--- START Collected material ---

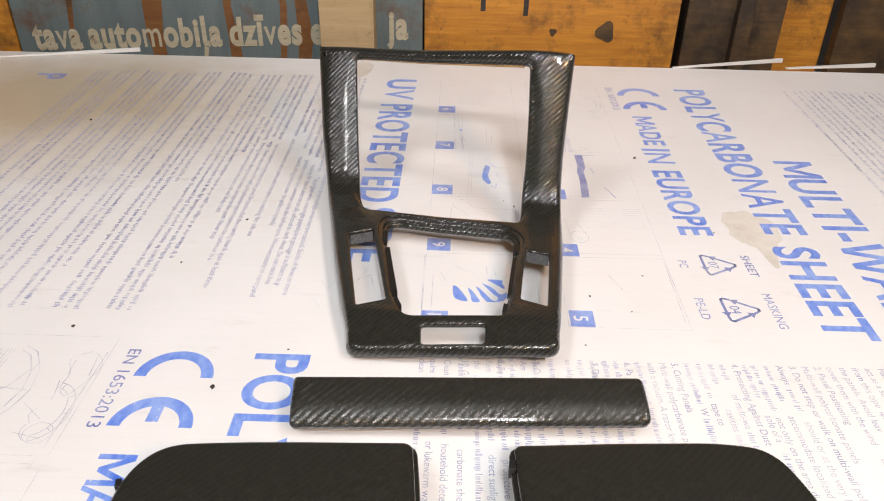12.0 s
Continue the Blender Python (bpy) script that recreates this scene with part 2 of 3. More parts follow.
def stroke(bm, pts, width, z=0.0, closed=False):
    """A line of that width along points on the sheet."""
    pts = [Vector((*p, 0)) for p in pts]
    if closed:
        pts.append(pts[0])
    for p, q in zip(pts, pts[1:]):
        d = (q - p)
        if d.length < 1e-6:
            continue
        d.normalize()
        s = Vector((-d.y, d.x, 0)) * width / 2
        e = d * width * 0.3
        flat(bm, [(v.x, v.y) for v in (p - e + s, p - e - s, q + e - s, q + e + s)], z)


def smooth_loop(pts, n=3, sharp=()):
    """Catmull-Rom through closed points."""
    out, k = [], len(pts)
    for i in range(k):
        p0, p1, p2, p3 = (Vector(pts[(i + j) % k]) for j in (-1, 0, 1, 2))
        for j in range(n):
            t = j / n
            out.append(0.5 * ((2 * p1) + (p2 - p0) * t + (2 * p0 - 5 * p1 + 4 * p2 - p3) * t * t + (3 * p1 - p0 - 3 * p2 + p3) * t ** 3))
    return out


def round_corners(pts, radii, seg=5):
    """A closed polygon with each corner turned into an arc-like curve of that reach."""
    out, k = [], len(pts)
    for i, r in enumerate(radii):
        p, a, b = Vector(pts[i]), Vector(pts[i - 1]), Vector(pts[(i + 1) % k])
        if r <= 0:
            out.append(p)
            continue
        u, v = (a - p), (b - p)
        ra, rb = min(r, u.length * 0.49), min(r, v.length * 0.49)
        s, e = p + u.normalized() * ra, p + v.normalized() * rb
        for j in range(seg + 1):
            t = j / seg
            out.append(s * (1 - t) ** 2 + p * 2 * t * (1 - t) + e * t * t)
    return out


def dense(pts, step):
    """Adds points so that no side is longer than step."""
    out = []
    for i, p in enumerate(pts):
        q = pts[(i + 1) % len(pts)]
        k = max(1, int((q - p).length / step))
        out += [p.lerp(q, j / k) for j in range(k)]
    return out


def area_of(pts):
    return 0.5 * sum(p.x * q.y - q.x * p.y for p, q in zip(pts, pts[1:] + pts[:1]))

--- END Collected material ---

Find the lines with the string "that" and reproduce them.

Continue the Blender Python (bpy) script that recreates this scene with part 2 of 3. More parts follow.
    """A line of that width along points on the sheet."""
    """A closed polygon with each corner turned into an arc-like curve of that reach."""
    """Adds points so that no side is longer than step."""